--- Begin ---
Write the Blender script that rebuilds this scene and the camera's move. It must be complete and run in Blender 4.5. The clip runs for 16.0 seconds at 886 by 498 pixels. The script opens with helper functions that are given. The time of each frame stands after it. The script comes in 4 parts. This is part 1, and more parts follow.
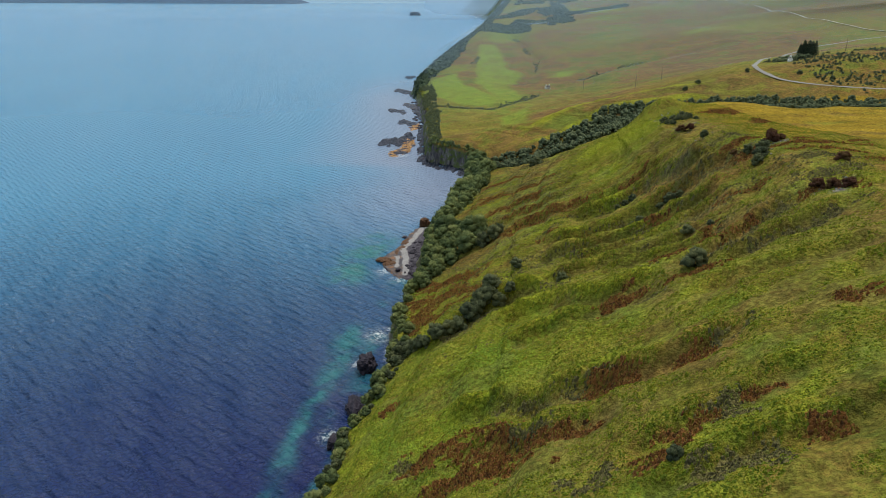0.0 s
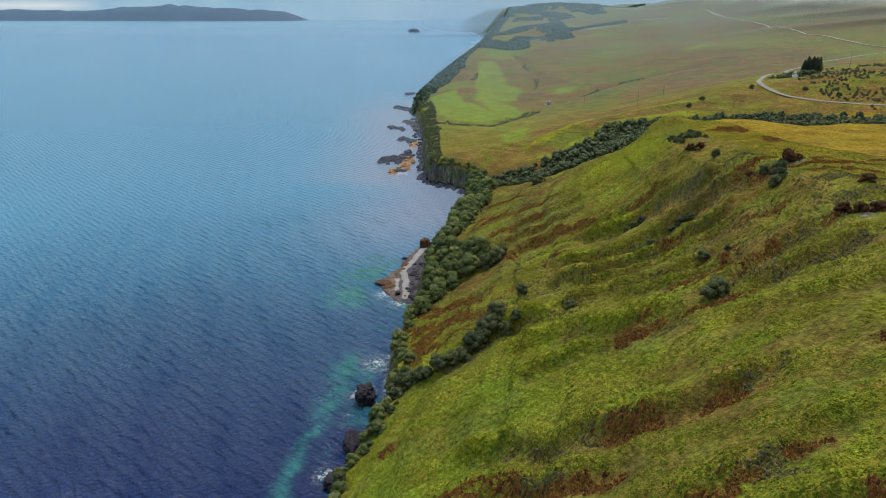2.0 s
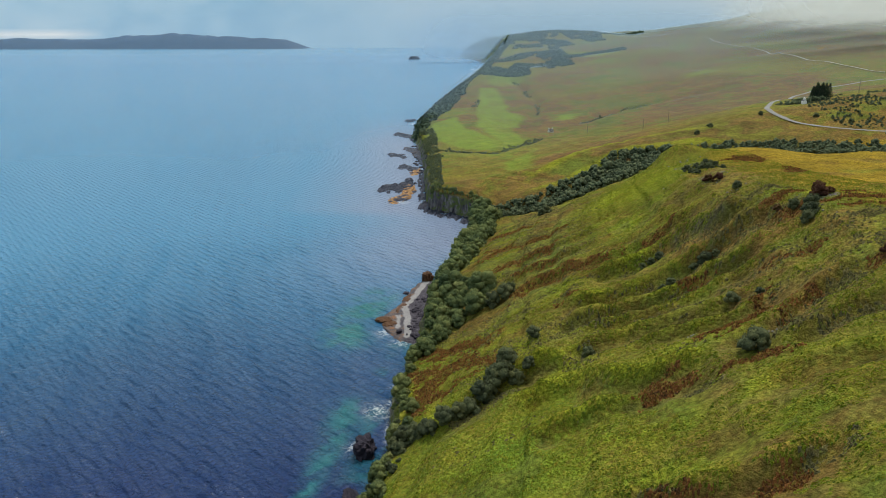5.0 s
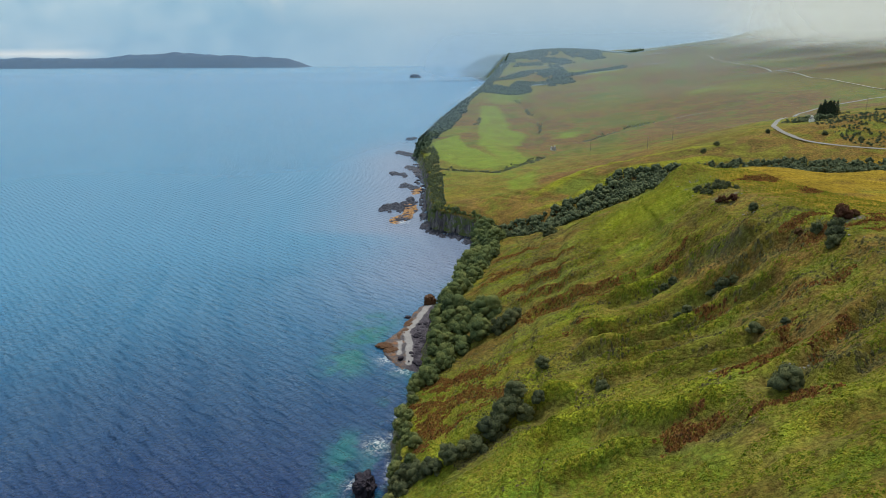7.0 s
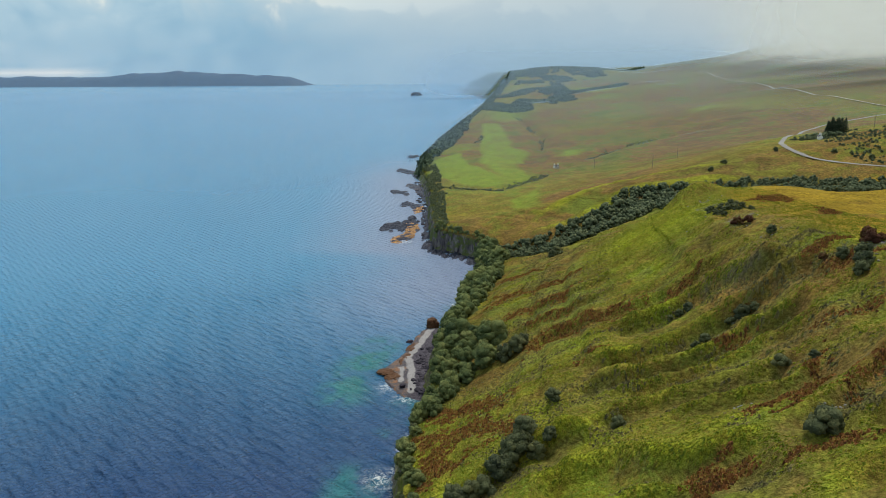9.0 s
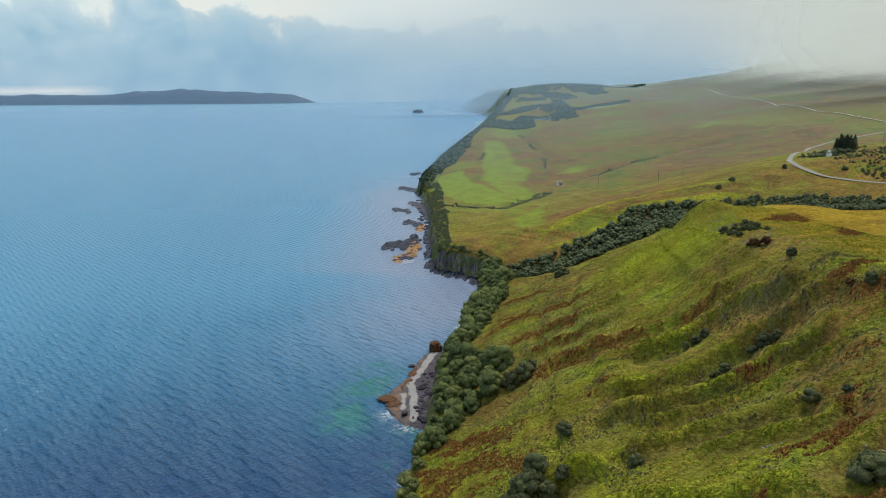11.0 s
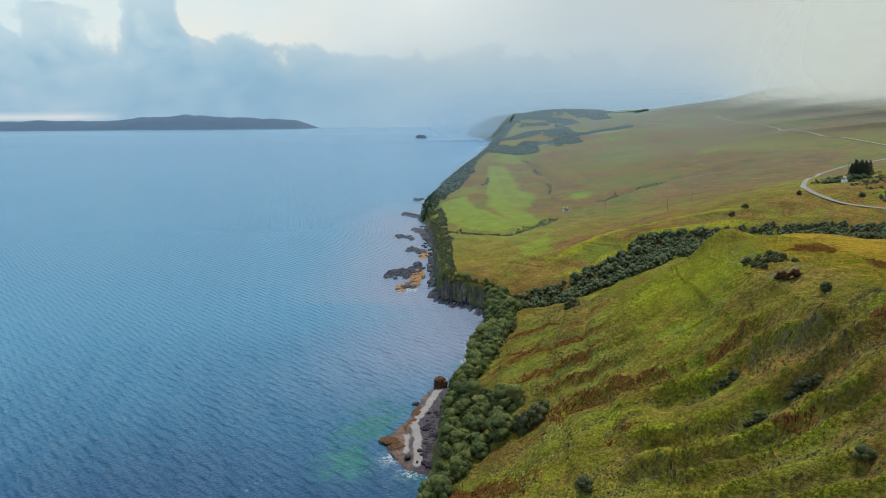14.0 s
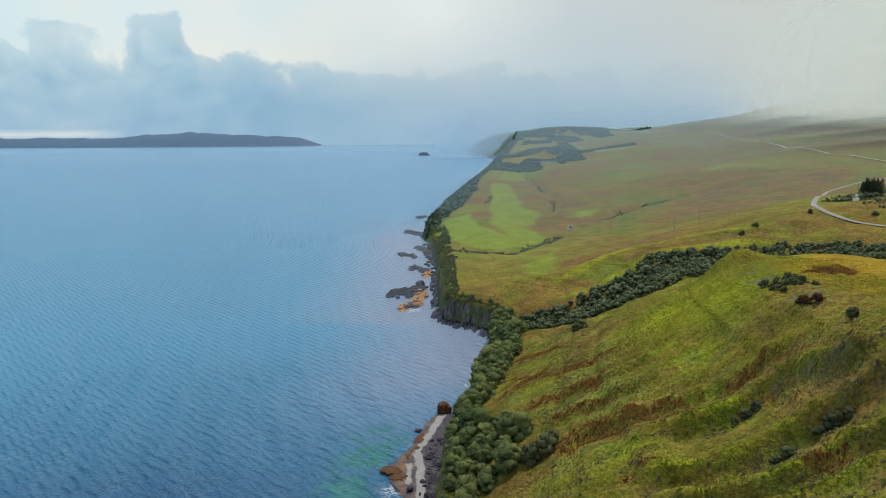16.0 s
--- End ---
■ Task details ■
Exclude the pictures, and transcribe all of the material exactly.

■ Task answer ■
Write the Blender script that rebuilds this scene and the camera's move. It must be complete and run in Blender 4.5. The clip runs for 16.0 seconds at 886 by 498 pixels. The script opens with helper functions that are given. The time of each frame stands after it. The script comes in 4 parts. This is part 1, and more parts follow.
0.0 s
2.0 s
5.0 s
7.0 s
9.0 s
11.0 s
14.0 s
16.0 s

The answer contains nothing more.